Bloomberg ran a story this morning about DOJ-Tax losing about 30% of their criminal prosecutors in the past month as they were sent on six month details to various US Attorney’s Offices around the nation. I started my career at the Tax Division and it was there that I received the formal training and experience re handling criminal tax matters. Tax cases are peculiar and many US Attorney’s Offices rely heavily on DOJ Tax to handle their tax cases. If the detailees were sent into the field to handle tax cases, this could be a great boon for the Tax Div and for the US Attorney’s Office; however, as the article points out, the detailees will be handling general crimes leaving the tax cases unassigned in Washington. It will be interesting to see how DOJ Tax responds, if they do.
From the article:
The U.S. Justice Department has lost almost 30 percent of its tax prosecutors in the past month, slowing a U.S. crackdown on offshore banks that enabled tax evasion, according to four people familiar with the matter.
Twenty-five of the 95 prosecutors in the tax division left headquarters in Washington for six-month "details" with U.S. attorneys around the country, and another three took permanent assignments, according to the four people, who declined to be identified because they aren't authorized to speak publicly.
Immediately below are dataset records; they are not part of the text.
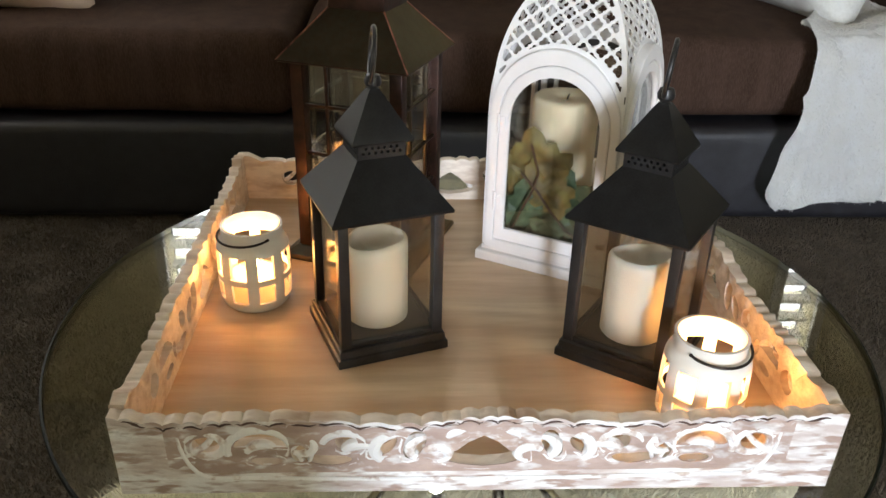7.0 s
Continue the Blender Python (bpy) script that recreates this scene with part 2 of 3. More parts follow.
def box(sx, sy, sz, at=(0, 0, 0), bevel=0.0, seg=2, bm=None):
    """A box standing on at."""
    bm = bm or bmesh.new()
    g = bmesh.ops.create_cube(bm, size=1)["verts"]
    for v in g:
        v.co = Vector((v.co.x * sx + at[0], v.co.y * sy + at[1], (v.co.z + 0.5) * sz + at[2]))
    if bevel:
        es = list({e for v in g for e in v.link_edges})
        bmesh.ops.bevel(bm, geom=es, offset=bevel, segments=seg, affect="EDGES", profile=0.6)
    return bm


def frustum(levels, cap=True, bm=None, bevel=0.0):
    """A square form from rows of (half width, z)."""
    bm = bm or bmesh.new()
    rings = [[bm.verts.new((sx * h, sy * h, z)) for sx, sy in ((-1, -1), (1, -1), (1, 1), (-1, 1))] for h, z in levels]
    for a, b in zip(rings, rings[1:]):
        for i in range(4):
            bm.faces.new((a[i], a[(i + 1) % 4], b[(i + 1) % 4], b[i]))
    if cap:
        bm.faces.new(rings[0][::-1])
        bm.faces.new(rings[-1])
    if bevel:
        bmesh.ops.bevel(bm, geom=list(bm.edges), offset=bevel, segments=2, affect="EDGES", profile=0.6)
    return bm


def lathe(profile, seg=40, wobble=None, close=True, bm=None, at=(0, 0, 0)):
    """A turned form from rows of (radius, z); wobble(angle, row) lifts its points."""
    bm = bm or bmesh.new()
    rings = []
    for k, (r, z) in enumerate(profile):
        if r < 1e-6:
            rings.append([bm.verts.new((at[0], at[1], z + at[2]))])
        else:
            rings.append([bm.verts.new((at[0] + r * math.cos(a), at[1] + r * math.sin(a), at[2] + z + (wobble(a, k) if wobble else 0)))
                          for a in (math.tau * i / seg for i in range(seg))])
    for a, b in zip(rings, rings[1:]):
        for i in range(seg):
            j = (i + 1) % seg
            if len(a) == 1 and len(b) > 1:
                bm.faces.new((a[0], b[j], b[i]))
            elif len(b) == 1 and len(a) > 1:
                bm.faces.new((a[i], a[j], b[0]))
            elif len(a) > 1:
                bm.faces.new((a[i], a[j], b[j], b[i]))
    if close:
        for r in (rings[0], rings[-1]):
            if len(r) > 1:
                bm.faces.new(r)
    return bm


def tube(points, r, seg=8, closed=False, bm=None, taper=None):
    """A round rod along points."""
    bm = bm or bmesh.new()
    pts = [Vector(p) for p in points]
    n = len(pts)
    rings = []
    up = None
    for i, p in enumerate(pts):
        a = pts[(i - 1) % n] if closed or i else p
        b = pts[(i + 1) % n] if closed or i < n - 1 else p
        d = (b - a).normalized()
        if up is None:
            up = d.orthogonal().normalized()
        up = (up - d * up.dot(d)).normalized()
        s = d.cross(up)
        q = r * (taper(i / max(1, n - 1)) if taper else 1)
        rings.append([bm.verts.new(p + up * (q * math.cos(t)) + s * (q * math.sin(t))) for t in (math.tau * k / seg for k in range(seg))])
    for i in range(n if closed else n - 1):
        a, b = rings[i], rings[(i + 1) % n]
        if closed and i == n - 1:
            k0 = min(range(seg), key=lambda k: (b[k].co - a[0].co).length)
            b = b[k0:] + b[:k0]
        for k in range(seg):
            bm.faces.new((a[k], a[(k + 1) % seg], b[(k + 1) % seg], b[k]))
    if not closed:
        bm.faces.new(rings[0][::-1])
        bm.faces.new(rings[-1])
    return bm


def plate(outer, holes, thick, where=None, limit=0.0, even=True):
    """A flat sheet in (u, v) with holes, thick; where(u, v) puts it in space before it gets its thickness."""
    bm = bmesh.new()
    edges = []
    for loop in [outer, *holes]:
        vs = [bm.verts.new((u, 0, v)) for u, v in loop]
        for a, b in zip(vs, vs[1:] + vs[:1]):
            edges.append(bm.edges.new((a, b)))
    bmesh.ops.triangle_fill(bm, use_beauty=True, edges=edges, normal=(0, -1, 0))
    bmesh.ops.recalc_face_normals(bm, faces=bm.faces)
    for f in bm.faces:
        if f.normal.y > 0:
            f.normal_flip()
    for _ in range(4 if limit else 0):
        long = [e for e in bm.edges if e.calc_length() > limit]
        if not long:
            break
        bmesh.ops.subdivide_edges(bm, edges=long, cuts=1)
        bmesh.ops.triangulate(bm, faces=[f for f in bm.faces if len(f.verts) > 3])
    if where:
        for v in bm.verts:
            v.co = Vector(where(v.co.x, v.co.z))
        if even:
            bm.normal_update()
    bmesh.ops.solidify(bm, geom=list(bm.faces), thickness=thick)
    return bm


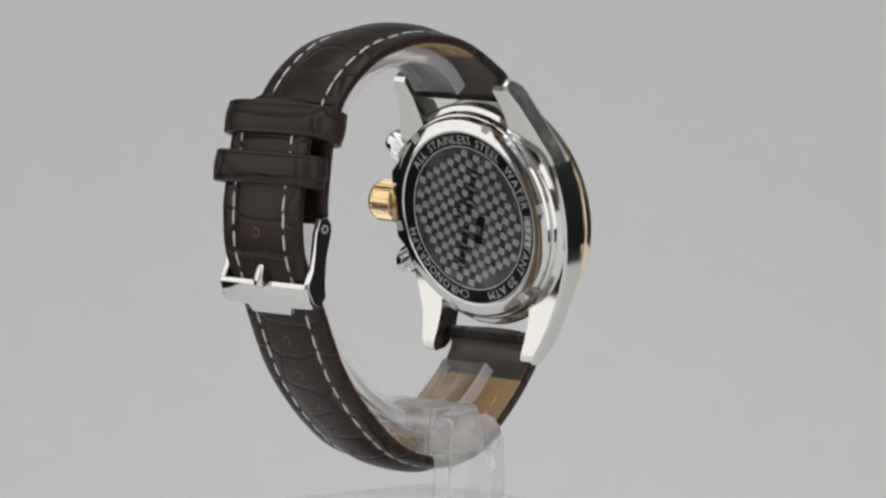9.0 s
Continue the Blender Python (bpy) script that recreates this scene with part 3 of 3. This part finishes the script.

Many of the lawyers handled cases involving foreign banks or financial advisers suspected of helping U.S. clients cheat on taxes, the people said. The transfers came amid criminal probes of at least 11 Swiss financial institutions, including Credit Suisse (CSGN) Group AG, with the tax division leading or assisting each prosecution.
"To move one-third of these people from that effort will significantly compromise such enforcement at the very time it is needed to deal with the huge amounts of offshore cases coming to the tax division," said Nathan Hochman, a former assistant attorney general who oversaw the tax division under President George W. Bush.
Former Tax Division Assistant Attorney General Nathan Hochman’s quotes were very telling about the lack of a political appointee to oversee the Tax Division. The article continued:
President Barack Obama's second nominee to succeed Hochman as tax division chief, Kathryn Keneally, a New York-based partner at Fulbright & Jaworski LLP, has yet to win Senate confirmation. An earlier choice, Mary L. Smith, was blocked by lawmakers who said she lacked experience in tax law. Keneally, who was approved by the Judiciary Committee in December, hasn't received a vote from the full Senate.
The job is an important one, Hochman said.
"It serves a leadership role within the organization, a political role in lobbying for additional resources for the division and a symbolic role in promoting the tax division's mission to the general public," Hochman said. "Not having someone in that role for that period of time undermines the tax division's mission."